March 17, 1902 (Monday)
- The court-martial began of U.S. Marine Major Littleton W. T. Waller on charges of murder in the execution of 11 Filipino civilians who had disobeyed orders in the march across Samar. He would be acquitted on April 7.
- Born: Bobby Jones, American golfer; in Atlanta
March 18, 1902 (Tuesday)
- Pope Leo delivered the last papal condemnation of the Freemasons, issuing the encyclical Annum ingressi.
- Joseph Chamberlain, Britain's Colonial Secretary, sent a cable to the Governor General of Canada, the Earl of Minto, asking that Canada commit an additional 2,000 troops to fight alongside the British Army in the Second Boer War. Minto and Canada's Prime Minister Wilfrid Laurier split over whether to honor the British request, but Laurier and his cabinet belatedly committed to supplying the requested men.
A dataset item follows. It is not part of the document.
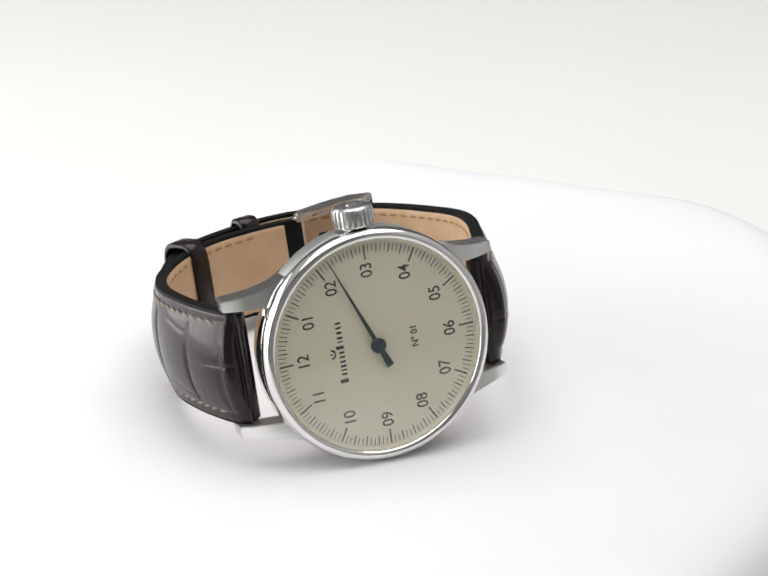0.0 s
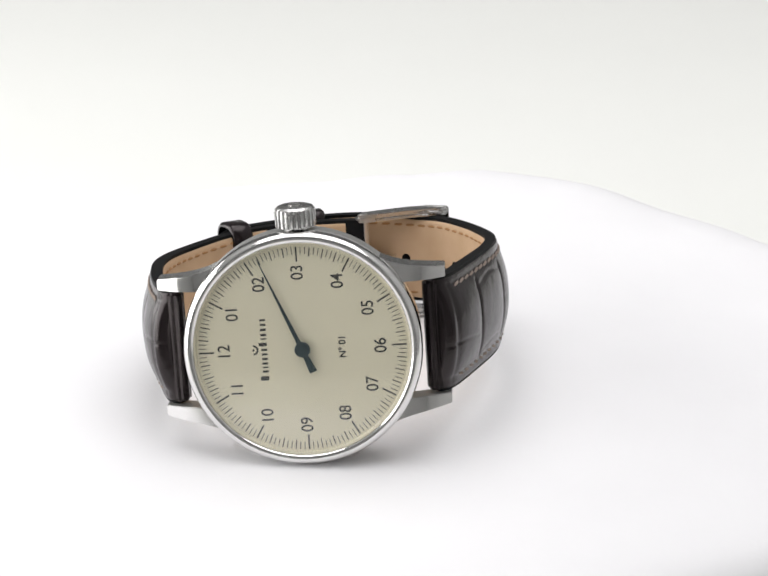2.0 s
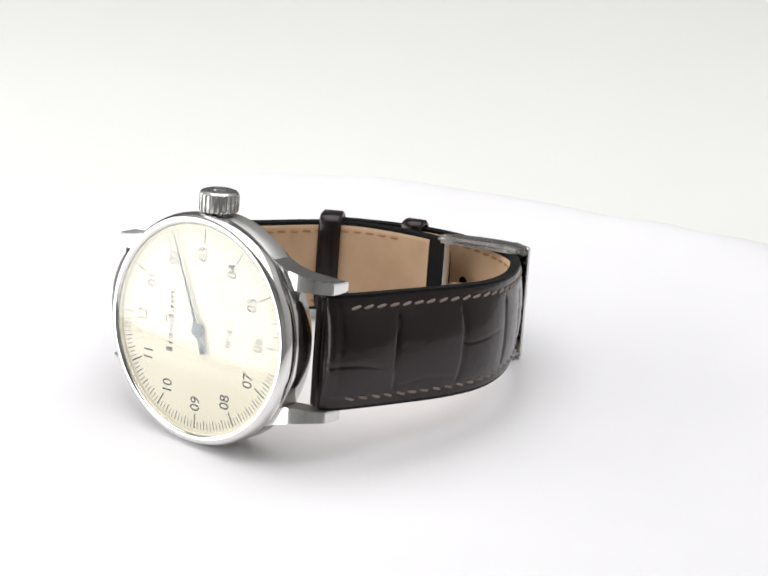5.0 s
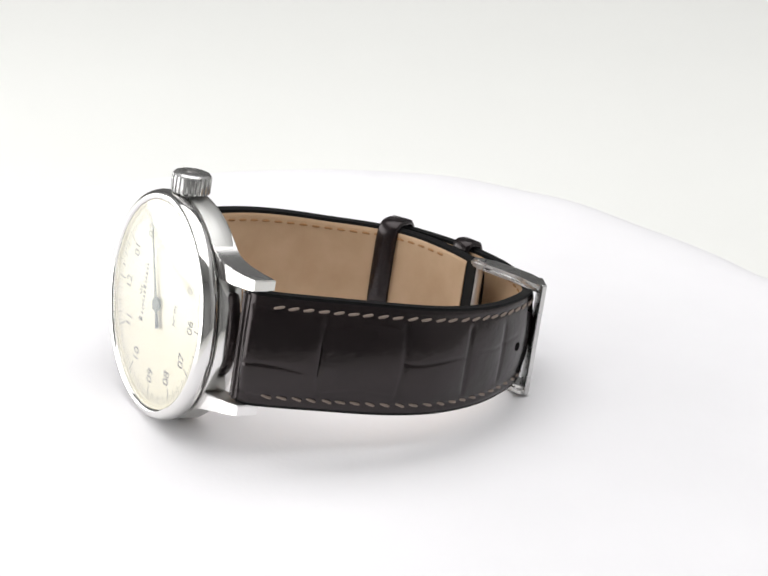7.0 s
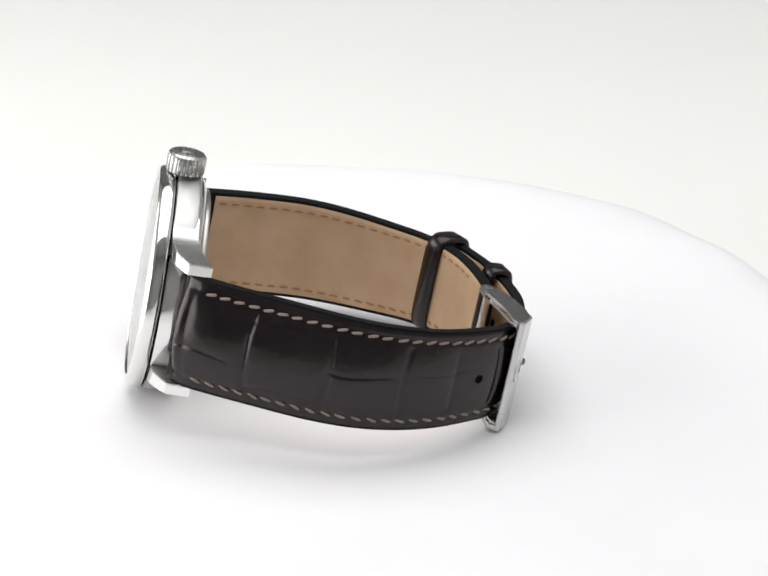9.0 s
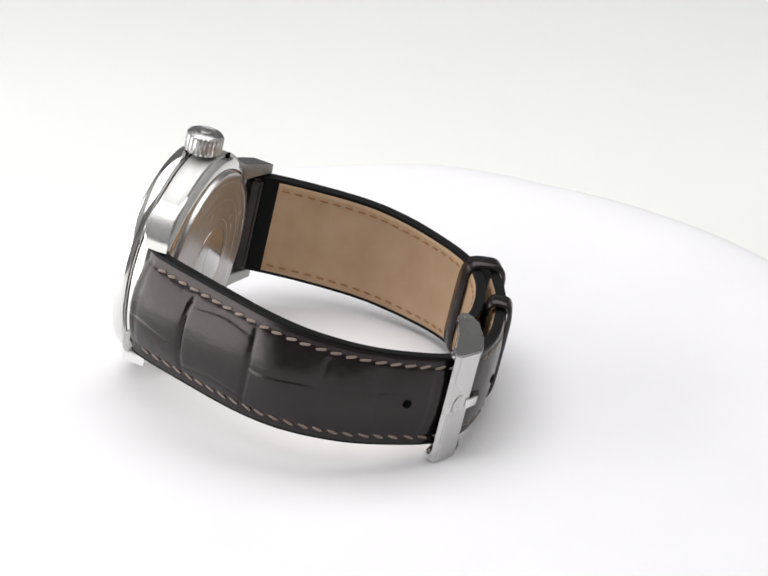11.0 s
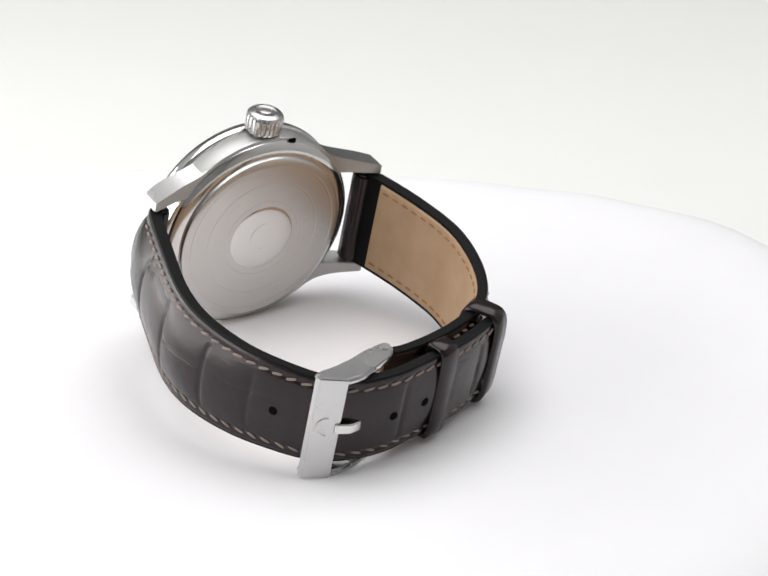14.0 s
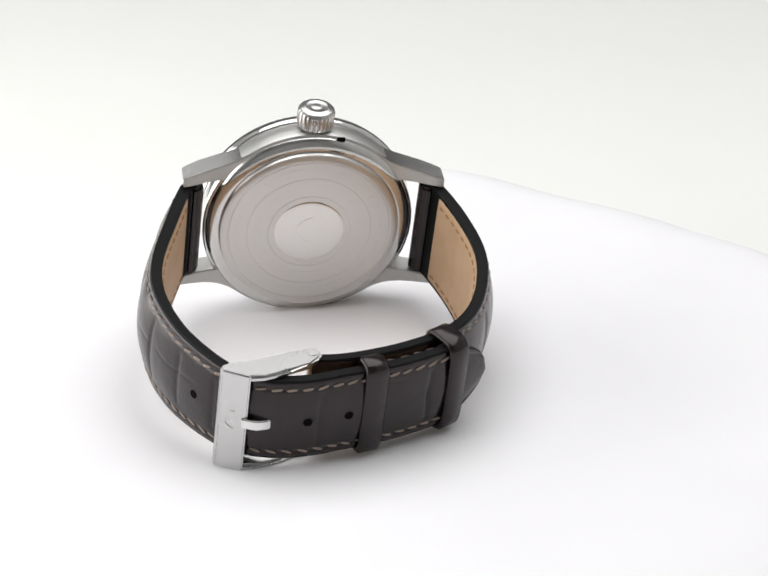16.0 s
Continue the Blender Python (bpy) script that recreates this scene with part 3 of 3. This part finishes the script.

- Born: General Siegfried Westphal, German Wehrmacht officer who later served as a prosecution witness at the Nuremberg trials; in Leipzig
- Died: Cadwallader John Bates, 49, English antiquarian and historian, died of a heart attack
March 19, 1902 (Wednesday)
- The Ottoman Empire rejected a demand from the United States for reimbursement for the $72,000 ransom paid to Bulgarian rebels for the release of missionaries Ellen Stone and Katerina Cilka.
- Denmark's Volksthing, the upper house of parliament, voted to ratify the treaty selling the Danish West Indies to the United States.
- The Populist Party, which had been a major American third party to rival the Republicans and Democrats during the 1890s, disbanded by merging back to the Democratic Party. At its height in 1897, the Populists had 22 seats in the House of Representatives and five in the Senate.